THERE is still no successor named to replace America's Ambassador to Ireland, Jean Kennedy Smith, due to depart Dublin at the end of this month. Smith was loathed by the British government, so one would have expected President Clinton to have already nominated someone highly qualified and equally acceptable to both Dublin and London. Now the names of two strong candidates for the job have been leaked to an Irish newspaper in New York. One is Mike Sullivan, a former governor of Wyoming, to whom Clinton owes a political debt but who is virtually unknown outside his home state. The other, more worryingly, is Bruce A. Morrison, a former member of Congress from Connecticut, with strong ties to Sinn Fein.

Latvian humour

RESHUFFLE fever is in full swing. It's worth taking a glance at Paddy Ashdown's plans. Perhaps the number one Lib Dem candidate for the discard pile is David Chidgey, shadow Trade & Industry spokesman. Things started badly for the burly, cigar-puffing Chidgey in the last election campaign. On one occasion, receiving a delegation of visiting Latvians, they all erupted into guffaws upon hearing Chidgey's name.
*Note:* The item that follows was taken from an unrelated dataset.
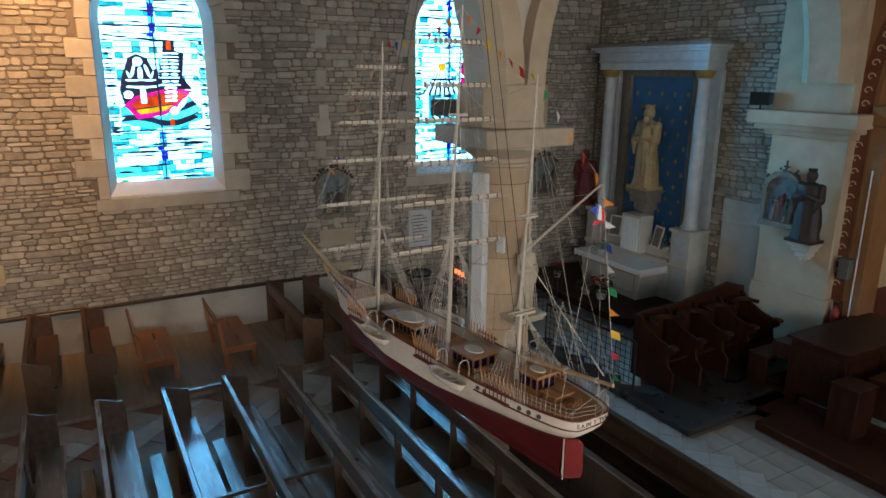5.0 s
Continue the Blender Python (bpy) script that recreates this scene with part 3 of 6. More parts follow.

Unfortunately, its pronunciation sounded to their ears as the Latvian "cici" - in other words "teats". Perhaps Chidgey has a future on the Latvian comedy stage?

Merci, Hugh

FORMER Tory MP Hugh Dykes, who is fiercely pro-Europe, found his spiritual home with the Liberal Democrats after the last election. Now he is about to become Paddy Ashdown's special advisor on European Union Affairs. Pandora wonders if this special thank-you from Paddy might enhance Hugh's chances of becoming a Lib-Dem candidate in the next Euro elections.